Suppose that the prime $p$ is totally ramified in $O_{K_1}$ and unramified in $O_{K_2}$. Prove that $K_1 \cap K_2=\Bbb Q$. Let $K_1$ and $K_2$ be algebraic number fields. Suppose that the prime $p$ is totally ramified in $O_{K_1}$ and unramified in $O_{K_2}$. Prove that $K_1 \cap K_2=\Bbb Q$.
For unramified $<p>=P_1^{e_1}$ where all $e_1=[K_1:\Bbb Q]$ in $K_1$ and $<p>=Q_1\cdots Q_s$ in $K_2$. Do we get anything from here? You can downvote me but pls give some hint!
Edit: After putting some thought and reading comments(thanks to Jyrki) I thinjk that I have to consider the tower
 $ K_1K_2
  /     \
 /       \ 
K_1       K_2
\         /
 \       /
   K_1\cap K_2
       |
       |
      \Bbb Q$

Then we have to consider some fixed field...
 A: This follows from the definitions, basic properties of the splitting of primes in an extension, in particular the multiplicativity of the ramification exponent.
Denote $M=K_1\cap K_2$. All we need is the tower $\Bbb{Q}\subseteq M\subseteq K_1$.

*

*Because $p$ is totally ramified in $K_1/\Bbb{Q}$, there exists a unique prime ideal $\mathfrak{P}$ of $\mathcal{O}_{K_1}$ lying above $p$. Furthermore,
$$p\mathcal{O}_{K_1}=\mathfrak{P}^e,$$ where $e=n=[K_1:\Bbb{Q}]$.

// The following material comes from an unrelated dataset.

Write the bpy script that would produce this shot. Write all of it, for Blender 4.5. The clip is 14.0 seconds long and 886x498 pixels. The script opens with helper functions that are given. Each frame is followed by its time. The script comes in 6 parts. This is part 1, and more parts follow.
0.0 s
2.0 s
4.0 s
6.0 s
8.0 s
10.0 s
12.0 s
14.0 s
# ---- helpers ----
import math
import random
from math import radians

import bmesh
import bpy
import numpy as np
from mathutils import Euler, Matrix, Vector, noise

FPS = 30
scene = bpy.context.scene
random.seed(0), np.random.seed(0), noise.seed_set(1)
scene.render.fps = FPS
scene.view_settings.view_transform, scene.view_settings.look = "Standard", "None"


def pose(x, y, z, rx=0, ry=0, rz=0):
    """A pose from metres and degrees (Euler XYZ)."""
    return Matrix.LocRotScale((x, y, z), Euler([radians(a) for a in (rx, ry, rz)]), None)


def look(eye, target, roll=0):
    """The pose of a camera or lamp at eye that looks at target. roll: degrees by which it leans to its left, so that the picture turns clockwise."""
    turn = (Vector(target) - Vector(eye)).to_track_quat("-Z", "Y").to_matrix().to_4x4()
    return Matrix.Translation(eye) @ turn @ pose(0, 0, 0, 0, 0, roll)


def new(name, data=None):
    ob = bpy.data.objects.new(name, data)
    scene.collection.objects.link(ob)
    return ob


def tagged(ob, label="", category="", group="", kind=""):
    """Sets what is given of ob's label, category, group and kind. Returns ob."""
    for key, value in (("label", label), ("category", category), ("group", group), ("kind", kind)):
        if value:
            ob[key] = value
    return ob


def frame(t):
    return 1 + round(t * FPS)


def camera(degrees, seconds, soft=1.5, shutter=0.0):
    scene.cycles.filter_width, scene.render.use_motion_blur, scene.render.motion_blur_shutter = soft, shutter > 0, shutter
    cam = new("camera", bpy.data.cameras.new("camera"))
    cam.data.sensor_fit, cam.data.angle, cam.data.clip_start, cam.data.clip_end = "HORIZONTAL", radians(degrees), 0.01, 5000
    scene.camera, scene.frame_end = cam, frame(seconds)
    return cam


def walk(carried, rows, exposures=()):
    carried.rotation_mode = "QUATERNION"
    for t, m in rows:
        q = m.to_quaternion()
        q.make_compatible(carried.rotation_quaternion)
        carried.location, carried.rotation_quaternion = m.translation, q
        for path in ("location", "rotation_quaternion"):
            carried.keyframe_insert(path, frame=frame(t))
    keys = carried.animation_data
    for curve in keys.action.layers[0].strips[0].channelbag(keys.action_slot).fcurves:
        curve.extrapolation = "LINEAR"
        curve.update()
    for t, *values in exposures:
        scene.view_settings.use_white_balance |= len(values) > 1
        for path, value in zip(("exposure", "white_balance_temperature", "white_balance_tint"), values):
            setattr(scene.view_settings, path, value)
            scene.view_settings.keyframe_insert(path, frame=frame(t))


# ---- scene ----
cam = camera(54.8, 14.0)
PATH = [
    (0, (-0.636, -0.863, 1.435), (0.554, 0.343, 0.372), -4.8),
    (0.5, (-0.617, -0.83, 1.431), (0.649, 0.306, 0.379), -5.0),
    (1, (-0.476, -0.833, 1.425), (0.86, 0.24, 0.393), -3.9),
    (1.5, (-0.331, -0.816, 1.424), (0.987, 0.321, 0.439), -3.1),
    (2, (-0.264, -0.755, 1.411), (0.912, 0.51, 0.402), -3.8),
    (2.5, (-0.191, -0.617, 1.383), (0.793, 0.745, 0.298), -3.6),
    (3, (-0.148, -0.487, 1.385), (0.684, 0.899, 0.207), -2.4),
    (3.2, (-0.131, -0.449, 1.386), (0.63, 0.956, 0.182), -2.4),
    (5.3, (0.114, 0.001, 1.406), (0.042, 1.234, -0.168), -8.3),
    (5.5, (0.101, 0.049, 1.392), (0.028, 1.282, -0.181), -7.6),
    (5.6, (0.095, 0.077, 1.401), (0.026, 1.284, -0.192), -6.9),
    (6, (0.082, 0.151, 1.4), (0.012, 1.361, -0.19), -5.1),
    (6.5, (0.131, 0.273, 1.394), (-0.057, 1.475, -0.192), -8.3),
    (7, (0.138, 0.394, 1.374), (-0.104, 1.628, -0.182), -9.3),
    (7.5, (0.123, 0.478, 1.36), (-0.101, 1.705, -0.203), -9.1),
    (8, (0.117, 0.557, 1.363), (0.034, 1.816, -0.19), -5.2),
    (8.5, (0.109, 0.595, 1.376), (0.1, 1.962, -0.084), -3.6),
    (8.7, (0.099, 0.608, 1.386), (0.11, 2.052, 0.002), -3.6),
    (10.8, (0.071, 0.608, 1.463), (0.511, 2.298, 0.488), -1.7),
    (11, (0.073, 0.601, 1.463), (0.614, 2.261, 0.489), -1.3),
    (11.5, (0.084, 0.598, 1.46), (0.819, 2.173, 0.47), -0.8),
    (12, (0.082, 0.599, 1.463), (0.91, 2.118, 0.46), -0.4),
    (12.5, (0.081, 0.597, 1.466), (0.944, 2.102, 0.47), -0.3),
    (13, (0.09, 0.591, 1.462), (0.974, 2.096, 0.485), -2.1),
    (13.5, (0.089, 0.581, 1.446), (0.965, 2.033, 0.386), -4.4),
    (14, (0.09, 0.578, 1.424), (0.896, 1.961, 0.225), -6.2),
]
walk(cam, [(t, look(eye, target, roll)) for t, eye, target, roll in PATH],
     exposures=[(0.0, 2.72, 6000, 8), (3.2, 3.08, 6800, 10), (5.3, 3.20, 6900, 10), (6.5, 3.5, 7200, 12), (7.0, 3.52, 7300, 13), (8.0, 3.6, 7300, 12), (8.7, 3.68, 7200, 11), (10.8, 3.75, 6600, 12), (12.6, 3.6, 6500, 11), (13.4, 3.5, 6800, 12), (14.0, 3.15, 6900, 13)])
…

*Let us consider the prime ideal $\mathfrak{p}=M\cap \mathfrak{P}.$ The multiplicativity of the ramification exponent implies that
$$e(\mathfrak{P}|p)=e(\mathfrak{P}|\mathfrak{p})\cdot e(\mathfrak{p}|p).$$
Here $e(\mathfrak{P}|\mathfrak{p})\le [K_1:M]$ and $e(\mathfrak{p}|p)\le [M:\Bbb{Q}]$. As $[K_1:\Bbb{Q}]=[K_1:M]\cdot [M:\Bbb{Q}]$, we must have equality in both cases, for otherwise $e(\mathfrak{P}|p)$ would be less than $n$.

*So if $[M:\Bbb{Q}]=m>1$ we would see $\mathfrak{p}^m$ in the decomposition of $p$ in $\mathcal{O}_M$. In other words, $p$ ramifies in $M/\Bbb{Q}$.

*But, $M$ is also a subfield of $K_2$. If $p$ ramified in $M/\Bbb{Q}$ it would also ramify in $K_2/\Bbb{Q}$ (again by multiplicativity of $e$). We were given that this is not the case, so we can conclude that $m=1$.

*Hence $K_1\cap K_2=M=\Bbb{Q}$.

Parts of the argument generalize to the following two maxims:

If a prime ideal $\mathfrak{p}$ is totally ramified in a finite extension of number fields $L/K$, then it is (totally) ramified also in all the intermediate extensions $L/M, M/K$ where $K\subseteq M\subseteq L$.
If a prime ideal $\mathfrak{p}$ is unramified in a finite extension of number fields $L/K$, then all primes lying above it are unramified in all the intermediate extensions $L/M, M/K$ where $K\subseteq M\subseteq L$.